Why does depth help more than width for learning complex functions?
Depth enables hierarchical feature composition — each layer can re-use and recombine features from the layer below, representing exponentially more functions than a single wide layer of the same parameter count. Width alone increases capacity linearly, while depth increases it exponentially in the class of computable functions.
How to think about it
The shallow-vs-deep equivalence argument:
A wide single-hidden-layer network can, in theory, approximate any function (Universal Approximation Theorem — Hornik 1989). But “in theory” hides a brutal constant: the width required to match a depth-L network can be exponential in L for piecewise linear functions (Montufar et al., 2014). In practice that means impractical numbers of neurons.
Depth provides hierarchical re-use:
In a convolutional vision model:
- Layer 1: edges and color blobs
- Layer 2: corners, curves, simple textures
- Layer 3: object parts (eyes, wheels)
- Layer 4+: whole objects
Each layer’s features are built from the previous layer’s features without duplicating computation. A single wide layer must detect every pattern independently — no sharing, no composition.
Expressiveness argument (piecewise linear networks):
A ReLU network with L layers of width n can produce up to O((n/L)^{(L-1)·d} · n^d) linear regions in d-dimensional input space.
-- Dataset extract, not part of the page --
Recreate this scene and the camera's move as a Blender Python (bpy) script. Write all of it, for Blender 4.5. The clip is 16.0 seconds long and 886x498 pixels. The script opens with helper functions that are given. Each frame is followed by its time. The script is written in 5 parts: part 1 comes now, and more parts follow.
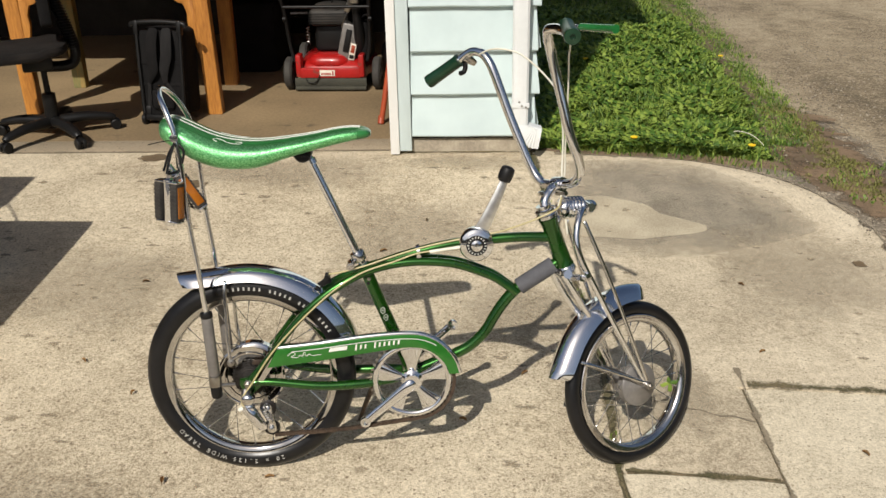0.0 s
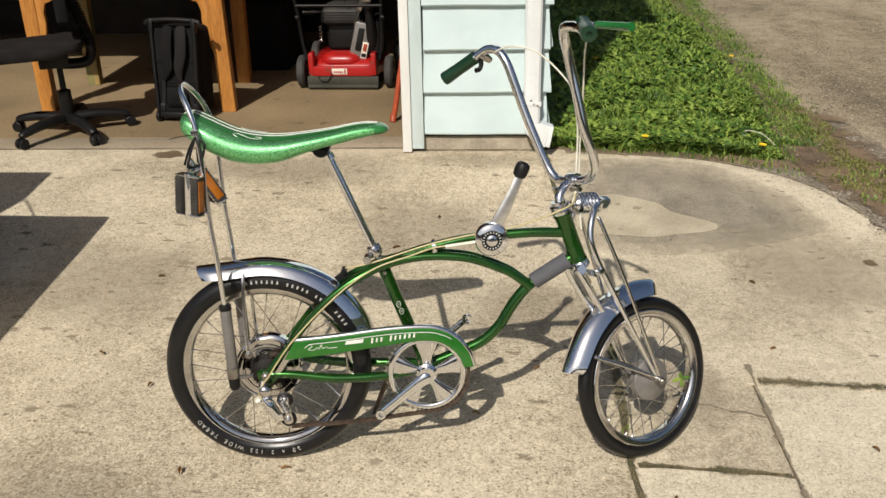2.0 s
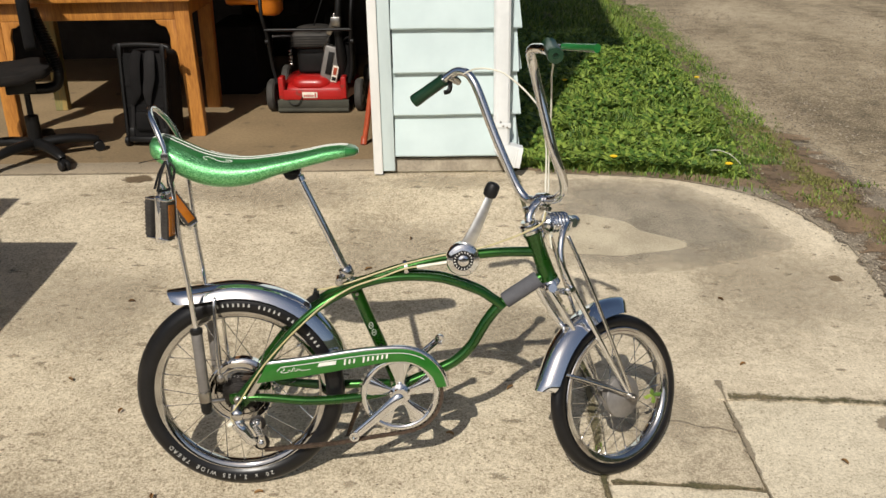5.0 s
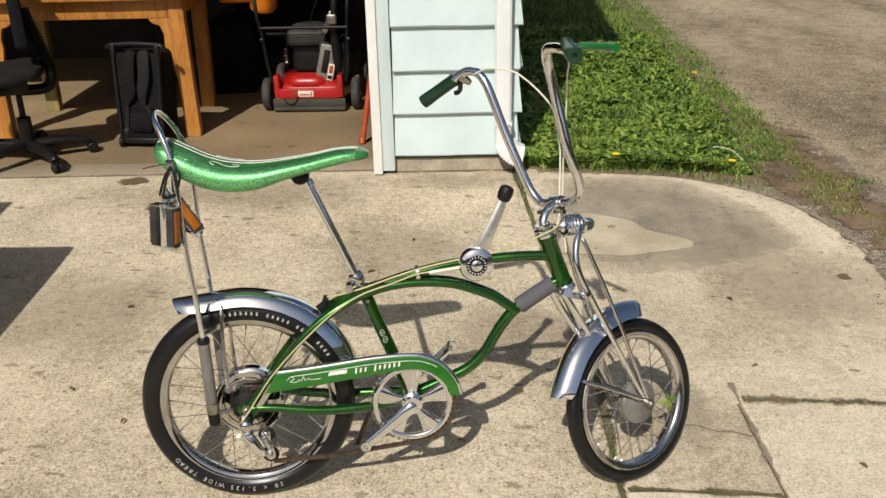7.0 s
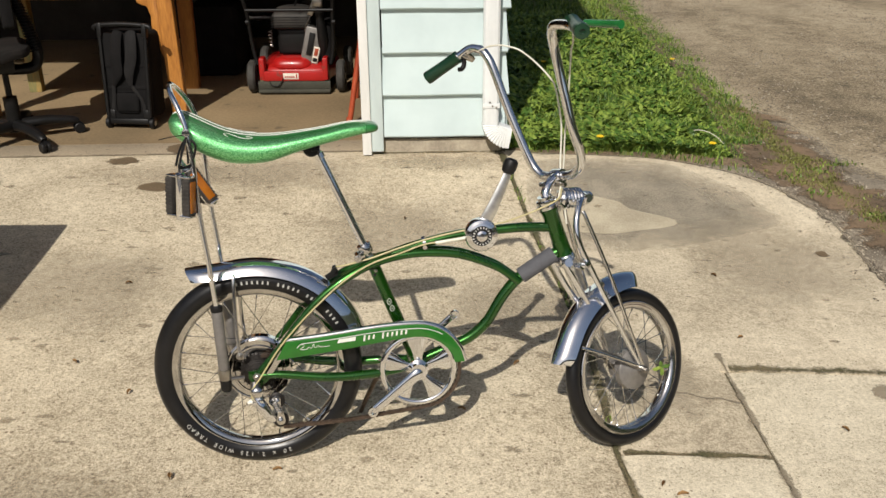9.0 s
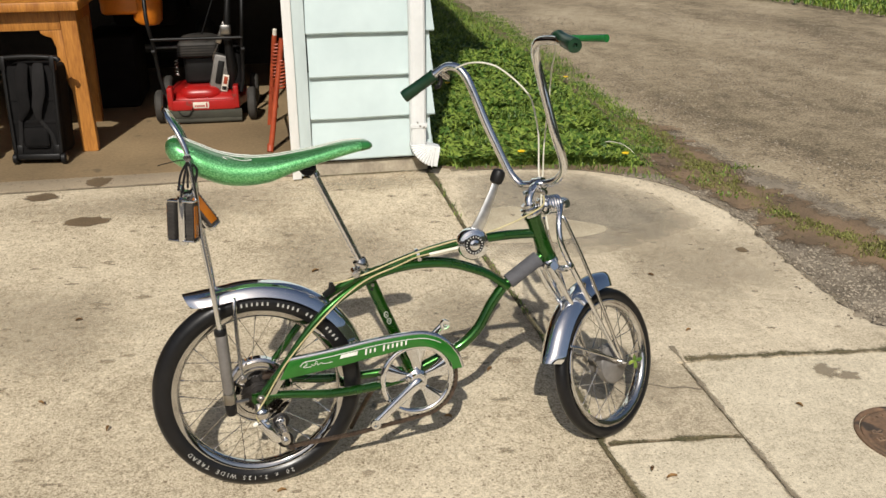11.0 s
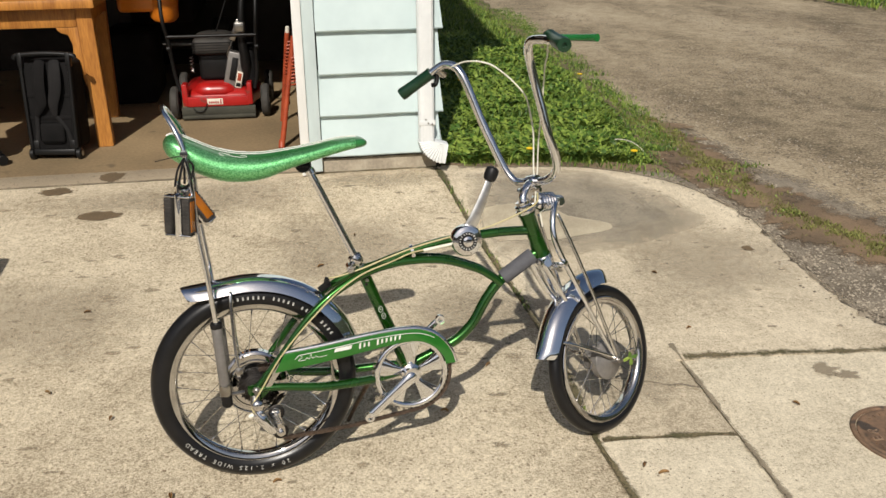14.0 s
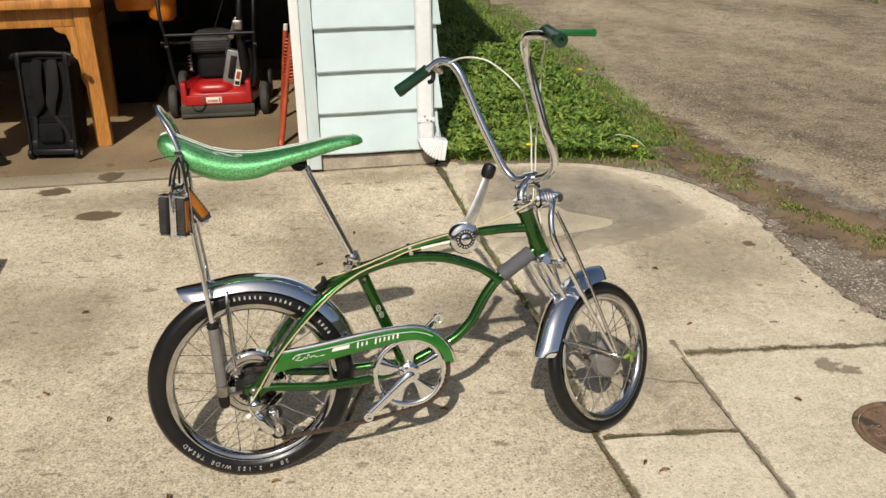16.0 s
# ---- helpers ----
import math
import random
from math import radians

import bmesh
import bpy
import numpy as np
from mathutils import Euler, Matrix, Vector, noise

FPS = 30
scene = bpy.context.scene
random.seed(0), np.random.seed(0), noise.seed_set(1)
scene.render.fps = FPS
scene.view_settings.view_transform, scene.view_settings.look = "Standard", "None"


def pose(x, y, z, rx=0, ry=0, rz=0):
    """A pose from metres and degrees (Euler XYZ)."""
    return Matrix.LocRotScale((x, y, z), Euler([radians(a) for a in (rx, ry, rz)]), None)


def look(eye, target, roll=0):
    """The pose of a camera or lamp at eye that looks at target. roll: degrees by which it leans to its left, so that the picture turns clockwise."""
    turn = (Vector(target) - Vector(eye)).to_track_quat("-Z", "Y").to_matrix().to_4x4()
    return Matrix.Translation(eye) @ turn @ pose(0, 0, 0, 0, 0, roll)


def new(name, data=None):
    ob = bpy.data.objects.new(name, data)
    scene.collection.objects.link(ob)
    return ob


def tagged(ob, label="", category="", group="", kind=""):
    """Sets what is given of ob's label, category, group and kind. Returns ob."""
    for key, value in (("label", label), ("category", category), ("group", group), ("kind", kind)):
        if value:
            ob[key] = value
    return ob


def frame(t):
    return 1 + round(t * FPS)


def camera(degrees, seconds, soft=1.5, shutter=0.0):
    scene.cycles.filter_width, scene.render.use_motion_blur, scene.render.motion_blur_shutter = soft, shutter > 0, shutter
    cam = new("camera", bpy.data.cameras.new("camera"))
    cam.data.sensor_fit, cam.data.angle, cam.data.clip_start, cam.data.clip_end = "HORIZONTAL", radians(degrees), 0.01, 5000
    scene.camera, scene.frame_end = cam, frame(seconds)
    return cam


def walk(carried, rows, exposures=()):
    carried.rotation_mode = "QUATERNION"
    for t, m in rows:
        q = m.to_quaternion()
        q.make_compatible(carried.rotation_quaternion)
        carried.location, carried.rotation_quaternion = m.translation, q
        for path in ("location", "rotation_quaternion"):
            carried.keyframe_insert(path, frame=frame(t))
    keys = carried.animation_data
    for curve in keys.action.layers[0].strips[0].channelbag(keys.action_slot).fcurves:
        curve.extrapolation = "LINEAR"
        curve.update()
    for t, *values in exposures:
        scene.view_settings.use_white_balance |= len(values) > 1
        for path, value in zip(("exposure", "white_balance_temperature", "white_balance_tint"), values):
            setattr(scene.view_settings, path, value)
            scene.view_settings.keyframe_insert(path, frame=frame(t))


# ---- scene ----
cam = camera(52.5, 16.0)

PATH = [
    (0, (0.145, 0.318, 1.411), (0.069, 2.139, 0.588), -1.2),
    (0.5, (0.138, 0.319, 1.409), (0.06, 2.139, 0.585), -1.2),
    (1, (0.13, 0.314, 1.409), (0.049, 2.134, 0.585), -1.2),
    (1.5, (0.129, 0.305, 1.409), (0.043, 2.125, 0.582), -1.2),
    (2, (0.126, 0.287, 1.411), (0.034, 2.108, 0.588), -1.1),
    (2.5, (0.123, 0.277, 1.41), (0.034, 2.105, 0.603), -0.7),
    (3, (0.127, 0.278, 1.412), (0.049, 2.111, 0.617), -0.8),
    (3.5, (0.125, 0.28, 1.41), (0.057, 2.117, 0.62), -1.0),
    (4, (0.129, 0.275, 1.412), (0.067, 2.114, 0.626), -1.0),
    (4.5, (0.13, 0.274, 1.411), (0.088, 2.116, 0.633), -1.0),
    (7, (0.074, 0.333, 1.411), (0.066, 2.171, 0.624), -1.3),
    (7.5, (0.029, 0.356, 1.414), (0.092, 2.177, 0.589), -1.0),
    (8, (-0.03, 0.356, 1.401), (0.071, 2.163, 0.549), -1.2),
    (8.5, (-0.018, 0.309, 1.399), (0.017, 2.116, 0.543), -0.8),
    (8.7, (-0.001, 0.279, 1.4), (0.041, 2.095, 0.565), -0.6),
    (10.8, (-0.329, 0.204, 1.393), (-0.013, 2.025, 0.627), -0.9),
    (11, (-0.334, 0.206, 1.397), (0.018, 2.022, 0.637), -0.3),
    (11.5, (-0.304, 0.207, 1.397), (0.068, 2.016, 0.629), 0.5),
    (12, (-0.278, 0.194, 1.398), (0.088, 1.997, 0.614), 0.7),
    (12.5, (-0.269, 0.179, 1.399), (0.072, 1.982, 0.604), 0.7),
    (13, (-0.277, 0.178, 1.401), (0.047, 1.987, 0.612), -0.0),
    (13.5, (-0.268, 0.166, 1.408), (-0.027, 1.996, 0.637), -1.1),
    (14, (-0.266, 0.164, 1.408), (0.035, 1.986, 0.641), -0.5),
    (14.5, (-0.267, 0.175, 1.405), (0.054, 1.986, 0.619), -0.2),
    (15, (-0.259, 0.181, 1.402), (0.051, 1.997, 0.623), -0.6),
    (15.5, (-0.251, 0.182, 1.403), (0.05, 1.997, 0.619), -0.8),
    (16, (-0.25, 0.178, 1.405), (0.044, 1.998, 0.631), -1.0),
]
walk(cam, [(t, look(eye, target, roll)) for t, eye, target, roll in PATH])
# ---- world, sun, exposure ----
world = bpy.data.worlds.new("sky")
scene.world = world
world.use_nodes = True
_n = world.node_tree.nodes
_sky = _n.new("ShaderNodeTexSky")
_sky.sky_type = "NISHITA"
_sky.sun_disc = False
_sky.dust_density = 2.6
_sky.sun_elevation = radians(43.2)
_sky.sun_rotation = radians(194.7)
_n["Background"].inputs["Strength"].default_value = 0.060
world.node_tree.links.new(_sky.outputs["Color"], _n["Background"].inputs["Color"])
_sun = bpy.data.lights.new("sun", "SUN")
_sun.energy, _sun.angle, _sun.color = 4.22, radians(0.6), (1.0, 0.95, 0.87)
sun = new("sun", _sun)
sun.matrix_world = look((-1.0, -4.9, 4.4), (-0.815, -4.195, 3.7155))


# ---- materials ----
def material(name, c1, c2=None, scale=6.0, rough=0.5, metal=0.0, bump=0.0, bscale=80.0, fine=0.35, c3=None, spots=0.0,
             sscale=40.0, coat=0.0, island=0.0, rvar=0.12, stretch=(1, 1, 1), per_object=0.0, spec=0.5, trans=0.0):
    """Two colours mixed by coarse and fine noise, with bump, optional spots of a third colour and optional gloss coat."""
    m = bpy.data.materials.new(name)
    m.use_nodes = True
    nt = m.node_tree
    N, L = nt.nodes, nt.links
    b = N["Principled BSDF"]
    c2 = c2 or tuple(x * 0.75 for x in c1)
    tc = N.new("ShaderNodeTexCoord")
    mp = N.new("ShaderNodeMapping")
    mp.inputs["Scale"].default_value = stretch
    L.new(tc.outputs["Object"], mp.inputs["Vector"])
    n1 = N.new("ShaderNodeTexNoise")
    n1.inputs["Scale"].default_value, n1.inputs["Detail"].default_value = scale, 6
    n2 = N.new("ShaderNodeTexNoise")
    n2.inputs["Scale"].default_value, n2.inputs["Detail"].default_value = bscale, 4
    for k in (n1, n2):
        L.new(mp.outputs["Vector"], k.inputs["Vector"])
    add = N.new("ShaderNodeMath")
    add.operation = "MULTIPLY_ADD"
    L.new(n2.outputs["Fac"], add.inputs[0])
    add.inputs[1].default_value = fine
    sub = N.new("ShaderNodeMath")
    sub.operation = "ADD"
    L.new(n1.outputs["Fac"], sub.inputs[0])
    sub.inputs[1].default_value = -fine * 0.5
    L.new(sub.outputs[0], add.inputs[2])
    out = add.outputs[0]
    if island or per_object:
        g = N.new("ShaderNodeNewGeometry") if island else N.new("ShaderNodeObjectInfo")
        a2 = N.new("ShaderNodeMath")
        a2.operation = "MULTIPLY_ADD"
        L.new(g.outputs["Random Per Island" if island else "Random"], a2.inputs[0])
        amount = island or per_object
        a2.inputs[1].default_value = amount
        s2 = N.new("ShaderNodeMath")
        s2.operation = "ADD"
        L.new(out, s2.inputs[0])
        s2.inputs[1].default_value = -amount * 0.5
        L.new(s2.outputs[0], a2.inputs[2])
        out = a2.outputs[0]
    r = N.new("ShaderNodeValToRGB")
    r.color_ramp.elements[0].position, r.color_ramp.elements[1].position = 0.3, 0.7
    r.color_ramp.elements[0].color, r.color_ramp.elements[1].color = (*c2, 1), (*c1, 1)
    L.new(out, r.inputs["Fac"])
    colour = r.outputs["Color"]
    if c3 and spots:
        v = N.new("ShaderNodeTexNoise")
        v.inputs["Scale"].default_value, v.inputs["Detail"].default_value = sscale, 2
        L.new(mp.outputs["Vector"], v.inputs["Vector"])
        r2 = N.new("ShaderNodeValToRGB")
        r2.color_ramp.elements[0].position, r2.color_ramp.elements[1].position = 1 - spots, min(1.0, 1.05 - spots)
        L.new(v.outputs["Fac"], r2.inputs["Fac"])
        mx = N.new("ShaderNodeMix")
        mx.data_type = "RGBA"
        L.new(r2.outputs["Color"], mx.inputs["Factor"])
        L.new(colour, mx.inputs["A"])
        mx.inputs["B"].default_value = (*c3, 1)
        colour = mx.outputs["Result"]
    L.new(colour, b.inputs["Base Color"])
    b.inputs["Metallic"].default_value = metal
    b.inputs["Specular IOR Level"].default_value = spec
    b.inputs["Coat Weight"].default_value = coat
    b.inputs["Coat Roughness"].default_value = 0.04
    rr = N.new("ShaderNodeMapRange")
    rr.inputs["To Min"].default_value, rr.inputs["To Max"].default_value = max(0.02, rough - rvar * rough), min(1, rough + rvar * rough)
    L.new(n1.outputs["Fac"], rr.inputs["Value"])
    L.new(rr.outputs[0], b.inputs["Roughness"])
    if trans:
        b.inputs["Subsurface Weight"].default_value = 0.0
        b.inputs["Transmission Weight"].default_value = trans
    if bump:
        bp = N.new("ShaderNodeBump")
        bp.inputs["Strength"].default_value, bp.inputs["Distance"].default_value = min(1.0, bump), 0.004
        L.new(n2.outputs["Fac"], bp.inputs["Height"])
        L.new(bp.outputs["Normal"], b.inputs["Normal"])
    return m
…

For fixed total parameters, more depth means exponentially more regions — more complex decision boundaries.
But depth has costs:
- Deeper networks are harder to optimize (vanishing/exploding gradients).
- Require careful initialization, normalization, and often residual connections.
- Inference latency scales with depth on sequential hardware.
Practical heuristic: for structured data on small datasets, a wide shallow MLP often wins. For images, audio, text, or anything with spatial/temporal hierarchy, deeper architectures consistently outperform shallow-but-wide ones at the same parameter budget.
# Deep (3 layers, 256 units each) vs wide (1 layer, 768 units)
deep = nn.Sequential(nn.Linear(d, 256), nn.ReLU(),
nn.Linear(256, 256), nn.ReLU(),
nn.Linear(256, 256), nn.ReLU(),
nn.Linear(256, out))
wide = nn.Sequential(nn.Linear(d, 768), nn.ReLU(),
nn.Linear(768, out))
# Similar parameter count; deep wins on image/language tasks.